* begin *

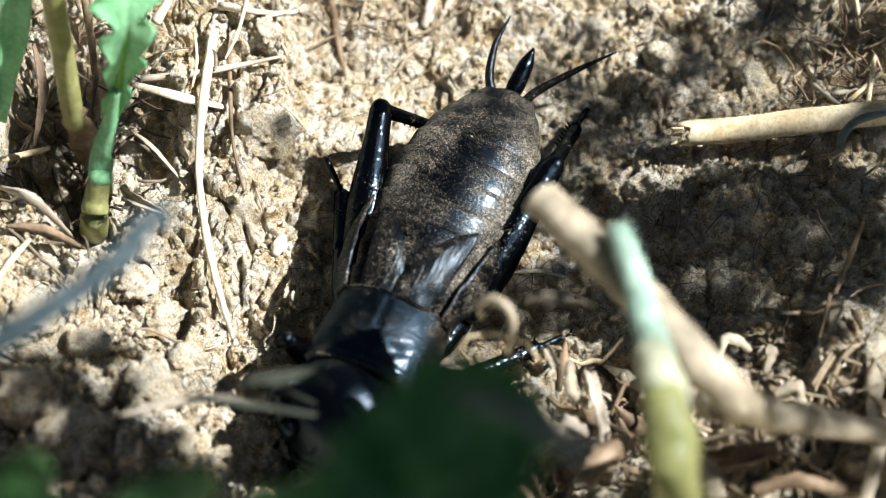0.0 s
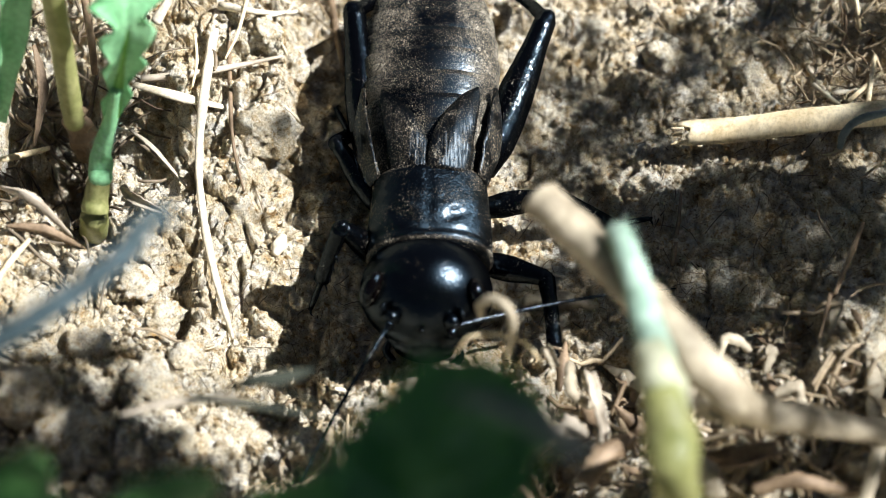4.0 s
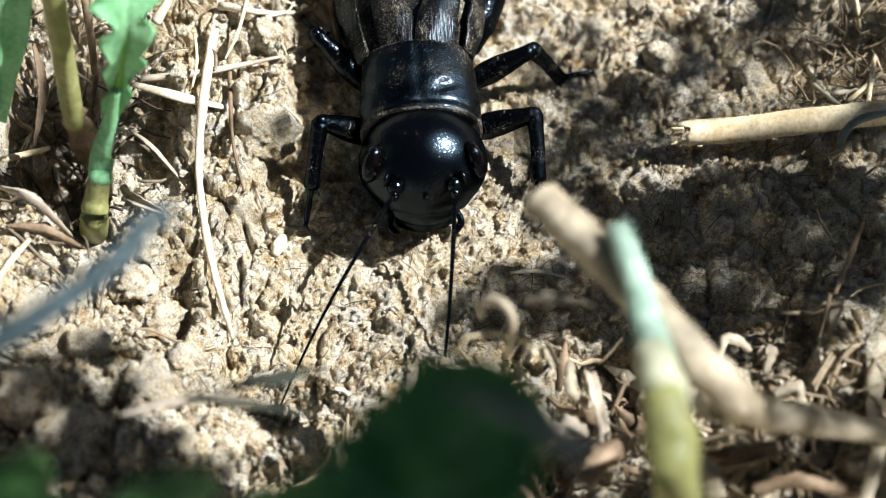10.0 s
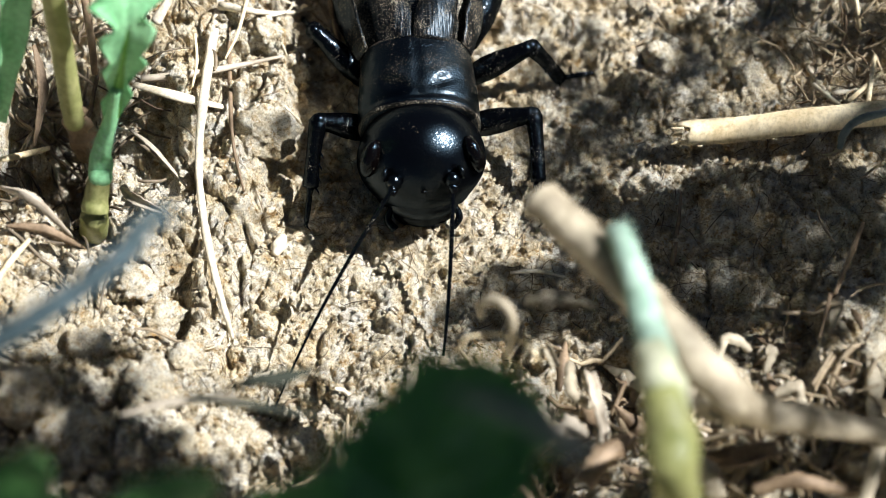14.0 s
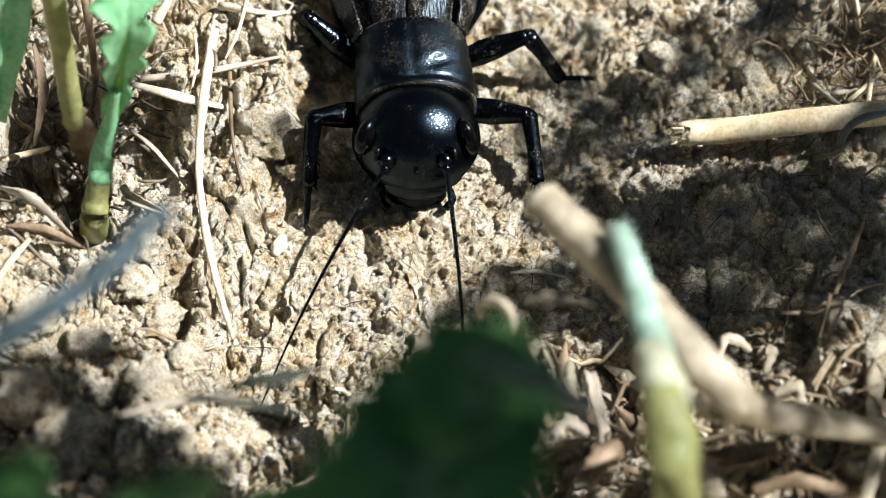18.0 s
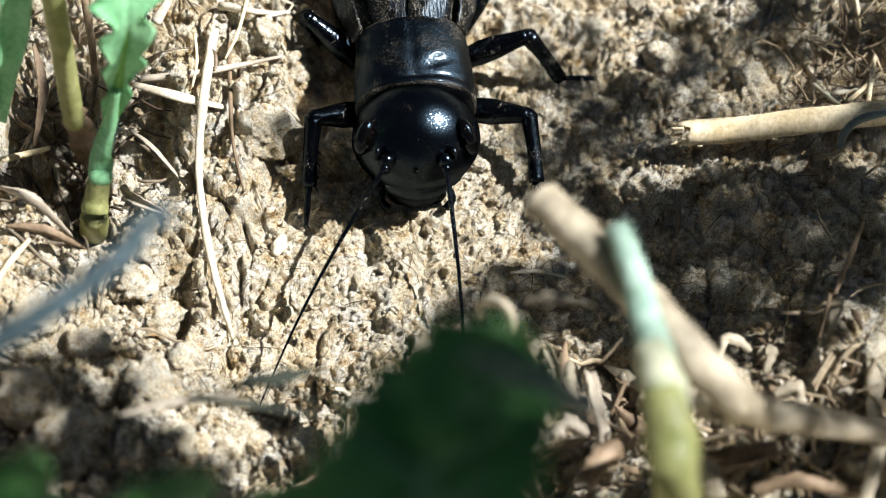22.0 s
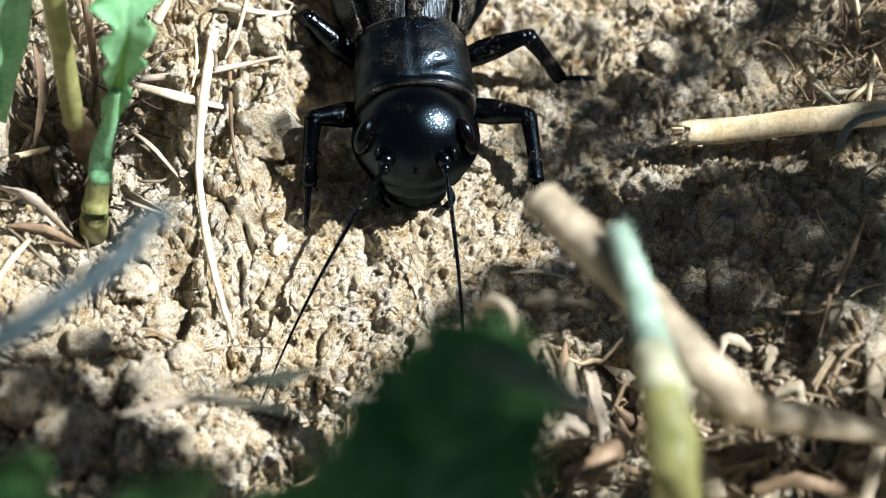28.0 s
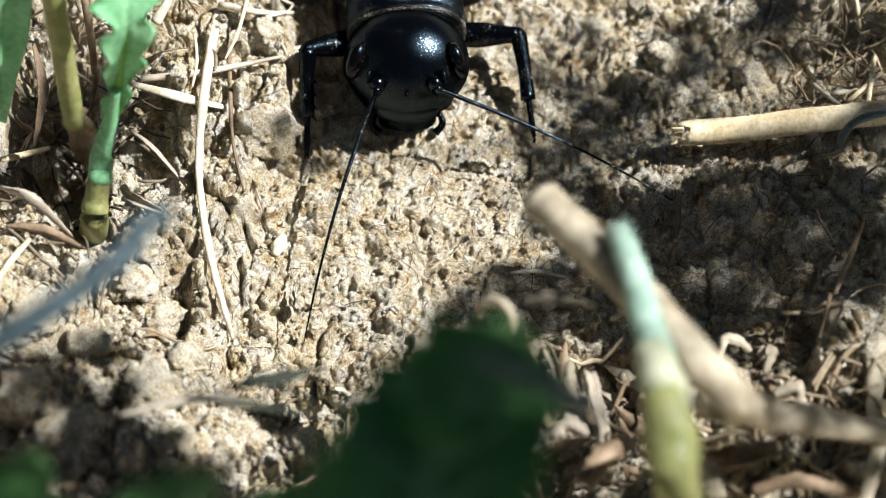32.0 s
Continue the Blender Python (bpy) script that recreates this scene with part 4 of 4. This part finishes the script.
# ---- what moves ----
def aim(at, way, up):
    """A pose whose +x runs along way and whose +z leans to up."""
    x = Vector(way).normalized()
    z = (Vector(up) - x * Vector(up).dot(x)).normalized()
    m = Matrix((x, z.cross(x), z)).transposed().to_4x4()
    m.translation = Vector(at)
    return m


def bent(hip, foot, a, b, pole):
    """Where the knee stands between hip and foot."""
    d = foot - hip
    n = min(max(d.length, abs(a - b) + 0.1), a + b - 0.05)
    u = d.normalized()
    along = (a * a - b * b + n * n) / (2 * n)
    p = (pole - u * pole.dot(u)).normalized()
    return hip + u * along + p * math.sqrt(max(a * a - along * along, 0.01))


TOP = 5.8
# seconds; the neck shield's front edge on top (x, y, z); turn and nod in degrees
BODY = [
    (0.0, (-4.03, -9.73, 6.00), -23, 0), (0.6, (-4.03, -9.73, 6.00), -23, 0), (0.7, (-4.01, -9.61, 6.00), -22, 0), (0.8, (-3.53, -8.87, 6.00), -18, 0), (0.9, (-2.59, -7.25, 6.00), -12, 0),
    (1.0, (-1.50, -4.15, 6.00), -6, 0), (1.1, (-0.90, -3.11, 6.00), -2, 0), (1.2, (-0.68, -2.72, 6.00), 0, 0), (1.4, (-0.68, -2.62, 6.00), 0, 0), (7.8, (-0.68, -2.59, 6.00), 0, 0), (7.9, (-0.73, -2.13, 6.00), 0, 0),
    (8.0, (-0.10, -1.30, 6.00), -1, 0), (8.1, (-0.50, 0.60, 6.00), 0, 0), (8.2, (-0.95, 2.45, 6.00), 1, 0), (8.3, (-1.22, 4.20, 6.00), 2, 0), (8.4, (-1.22, 4.62, 6.00), 3, 0), (8.6, (-1.16, 4.89, 6.00), 3, 0),
    (9.0, (-1.13, 5.03, 6.00), 3, 0), (13.0, (-1.22, 5.38, 6.00), 3, 0), (14.5, (-1.25, 5.45, 6.00), 3, 0), (16.5, (-1.43, 6.37, 6.00), 4, 0), (19.0, (-1.43, 6.61, 6.00), 4, 0), (30.5, (-1.46, 6.61, 6.00), 4, 0),
    (30.6, (-1.46, 6.72, 6.00), 4, 0), (30.7, (-1.50, 7.78, 6.00), 4, 0), (30.8, (-1.45, 9.40, 6.00), 3, 0), (30.9, (-1.73, 10.49, 6.00), 4, 0), (31.0, (-1.85, 11.11, 6.00), 4, 0), (31.1, (-1.94, 11.30, 6.00), 4, 0), (32.0, (-1.97, 11.37, 6.00), 4, 0)]
# where each foot stands: seconds and place; it swings between two places
FEET = {
    ("fore", 1): [(0.0, (6.61, -5.28, 0.50)), (0.8, (6.61, -5.28, 0.50)), (1.0, (5.90, -8.30, 0.40)), (7.9, (5.90, -8.30, 0.40)), (8.05, (6.40, -4.00, 1.50)), (8.2, (5.20, 1.60, 0.30)), (30.8, (5.20, 1.60, 0.30)), (31.0, (4.92, 6.84, 0.30)), (32.0, (4.92, 6.84, 0.30))],
    ("fore", -1): [(0.0, (-8.35, -5.85, 0.60)), (0.7, (-8.35, -5.85, 0.60)), (1.0, (-6.83, -3.74, 0.40)), (7.8, (-6.83, -3.74, 0.40)), (8.0, (-7.44, -1.90, 1.00)), (8.2, (-7.22, 1.39, 0.40)), (30.5, (-7.22, 1.39, 0.40)), (30.7, (-7.69, 1.17, 1.00)), (31.0, (-7.32, 5.70, 0.40)), (32.0, (-7.32, 5.70, 0.40))],
    ("mid", 1): [(0.0, (3.40, 0.20, 0.50)), (0.8, (3.40, 0.20, 0.50)), (1.0, (8.96, 1.06, 0.60)), (8.0, (8.81, 1.24, 0.60)), (8.12, (7.71, 5.49, 1.40)), (8.25, (6.39, 10.68, 0.30)), (30.6, (6.39, 10.68, 0.30)), (30.9, (7.85, 18.16, 0.50)), (32.0, (7.85, 18.16, 0.50))],
    ("mid", -1): [(0.0, (-5.38, 4.63, 0.50)), (0.7, (-5.38, 4.63, 0.50)), (1.0, (-5.00, 6.79, 0.50)), (7.8, (-5.00, 6.79, 0.50)), (8.2, (-6.70, 13.00, 0.80)), (30.5, (-6.70, 13.00, 0.80)), (30.9, (-8.36, 16.51, 0.60)), (32.0, (-8.36, 16.51, 0.60))],
    ("hind", 1): [(0.0, (7.73, 8.32, 0.50)), (0.7, (7.73, 8.32, 0.50)), (1.0, (7.44, 15.10, 0.40)), (1.2, (3.84, 16.66, 0.40)), (7.9, (3.84, 16.66, 0.40)), (8.3, (4.83, 27.71, 0.40)), (30.6, (4.84, 28.14, 0.40)), (31.0, (4.94, 33.38, 0.40)), (32.0, (4.94, 33.38, 0.40))],
    ("hind", -1): [(0.0, (0.18, 7.03, 0.40)), (0.7, (0.18, 7.03, 0.40)), (1.1, (-1.39, 16.71, 0.60)), (7.9, (-1.39, 16.71, 0.60)), (8.3, (-4.76, 27.54, 0.60)), (30.6, (-4.76, 27.97, 0.60)), (31.0, (-4.86, 33.20, 0.60)), (32.0, (-4.86, 33.20, 0.60))]}
# the hind knees, in the cricket's own space
KNEES = {1: [(0.0, (4.3, 15.5, 4.6)), (0.7, (4.3, 15.5, 4.6)), (1.1, (6.2, 14.6, 4.0)), (32.0, (6.2, 14.6, 4.0))],
         -1: [(0.0, (-5.7, 16.1, 4.6)), (0.7, (-5.7, 16.1, 4.6)), (1.1, (-4.1, 15.1, 4.0)), (32.0, (-4.1, 15.1, 4.0))]}
# where the antennae point to
TIPS = {
    -1: [(0.0, (-8.52, -12.20, 1.00)), (0.7, (-8.52, -12.20, 1.00)), (1.0, (-6.28, -12.20, 1.00)), (1.2, (-5.15, -12.30, 4.00)), (7.8, (-5.15, -12.30, 4.00)), (8.0, (-7.98, -11.58, 1.00)), (8.2, (-6.34, -10.77, 0.60)), (8.4, (-7.27, -8.46, 0.40)), (9.0, (-7.34, -8.14, 0.40)), (14.5, (-7.57, -7.88, 0.40)),
         (16.5, (-7.88, -7.18, 0.40)), (19.0, (-8.12, -7.11, 0.40)), (30.5, (-8.12, -7.11, 0.40)), (30.7, (-7.61, -4.83, 1.50)), (30.8, (-9.60, -0.50, 1.00)), (30.9, (-8.40, -2.20, 1.00)), (31.0, (-6.52, -4.34, 0.60)), (31.2, (-7.03, -5.88, 0.40)), (32.0, (-7.03, -5.88, 0.40))],
    1: [(0.0, (0.44, -14.03, 1.00)), (0.7, (0.44, -14.03, 1.00)), (1.0, (6.18, -6.78, 1.50)), (1.2, (8.30, -4.60, 2.40)), (7.8, (8.30, -4.60, 2.40)), (8.0, (10.24, -7.44, 4.00)), (8.2, (3.32, -7.16, 1.00)), (8.4, (0.00, -5.55, 0.40)), (9.0, (-0.06, -5.55, 0.40)), (14.5, (-0.17, -5.55, 0.40)),
        (16.5, (0.64, -5.55, 0.40)), (19.0, (0.75, -5.71, 0.40)), (30.5, (0.75, -5.71, 0.40)), (30.7, (6.00, 1.00, 1.50)), (30.8, (11.00, 8.30, 1.50)), (31.0, (8.86, 3.26, 1.00)), (31.1, (11.09, 2.84, 1.00)), (32.0, (11.23, 2.63, 1.00))]}


def between(rows, t):
    """The place at t, easing from row to row."""
    for (t0, *a), (t1, *b) in zip(rows, rows[1:]):
        if t <= t1:
            f = (t - t0) / (t1 - t0) if t1 > t0 else 1
            return [Vector(p).lerp(Vector(q), f) if isinstance(p, tuple) else p + (q - p) * f for p, q in zip(a, b)]
    return [Vector(p) if isinstance(p, tuple) else p for p in rows[-1][1:]]


def body_pose(t):
    at, turn, nod = between(BODY, t)
    r = Euler((radians(nod), 0, radians(turn))).to_matrix().to_4x4()
    return Matrix.Translation(at) @ r @ Matrix.Translation((0, -0.2, -TOP))


# seconds and the head's turn on the neck in degrees
HEAD = [(0.0, -5), (7.8, -5), (8.4, 0), (14.5, 0), (16.5, -3.5), (32.0, -3.5)]


def head_pose(t):
    return Matrix.Translation(NECK) @ Euler((0, 0, radians(between(HEAD, t)[0]))).to_matrix().to_4x4()


def motions():
    times = sorted({round(x, 2) for rows in (BODY, *FEET.values(), *TIPS.values()) for x in [r[0] for r in rows]})
    walk(cricket, [(t, in_metres(body_pose(t))) for t in times])
    walk(head, [(t, in_metres(head_pose(t))) for t in times])
    for (kind, s), (leg, shin) in legs.items():
        a, b = LEG[kind]
        hip = Vector((HIP[kind][0] * s, *HIP[kind][1:]))
        upper, lower = [], []
        for t in times:
            inv = body_pose(t).inverted()
            foot = inv @ between(FEET[(kind, s)], t)[0]
            pole = Vector(({"fore": 0.9, "mid": 0.6, "hind": 0.5}[kind] * s, {"fore": -0.1, "mid": 0.1, "hind": 0.6}[kind], {"fore": 0.9, "mid": 1.0, "hind": 0.55}[kind]))
            if (kind, s) == ("fore", 1):
                pole = Vector((0.7, 0.5, 0.5))
            if kind == "hind":
                knee = hip + (between(KNEES[s], t)[0] - hip).normalized() * a
            else:
                knee = bent(hip, foot, a, b, pole)
            mf = aim(hip, knee - hip, Vector((-0.8 * s, 0, 0.8)) if kind == "fore" else pole)
            mt = aim(knee, foot - knee, knee - hip if kind == "fore" else pole)
            upper.append((t, in_metres(mf)))
            lower.append((t, in_metres(mf.inverted() @ mt)))
        walk(leg, upper)
        walk(shin, lower)
    for s in (-1, 1):
        rows = []
        for t in times:
            tip = (body_pose(t) @ head_pose(t)).inverted() @ between(TIPS[s], t)[0]
            rows.append((t, in_metres(aim(ANT[s], tip - ANT[s], (0, 0.3, 1)))))
        walk(antenna[s], rows)
    o = dark_leaf.location.copy()
    low = Matrix.Translation(o) @ pose(-0.0004, -0.00105, -0.0006)
    up = Matrix.Translation(o)
    walk(dark_leaf, [(0.0, low), (14.5, low), (16.5, up), (32.0, up)])


motions()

* end *

_Work to complete_
From the line containing "Continue the Blender" down to the line containing "return hip +" in the material above, reproduce every line exactly, including the two end lines.

_Written answer_
Continue the Blender Python (bpy) script that recreates this scene with part 4 of 4. This part finishes the script.
# ---- what moves ----
def aim(at, way, up):
    """A pose whose +x runs along way and whose +z leans to up."""
    x = Vector(way).normalized()
    z = (Vector(up) - x * Vector(up).dot(x)).normalized()
    m = Matrix((x, z.cross(x), z)).transposed().to_4x4()
    m.translation = Vector(at)
    return m


def bent(hip, foot, a, b, pole):
    """Where the knee stands between hip and foot."""
    d = foot - hip
    n = min(max(d.length, abs(a - b) + 0.1), a + b - 0.05)
    u = d.normalized()
    along = (a * a - b * b + n * n) / (2 * n)
    p = (pole - u * pole.dot(u)).normalized()
    return hip + u * along + p * math.sqrt(max(a * a - along * along, 0.01))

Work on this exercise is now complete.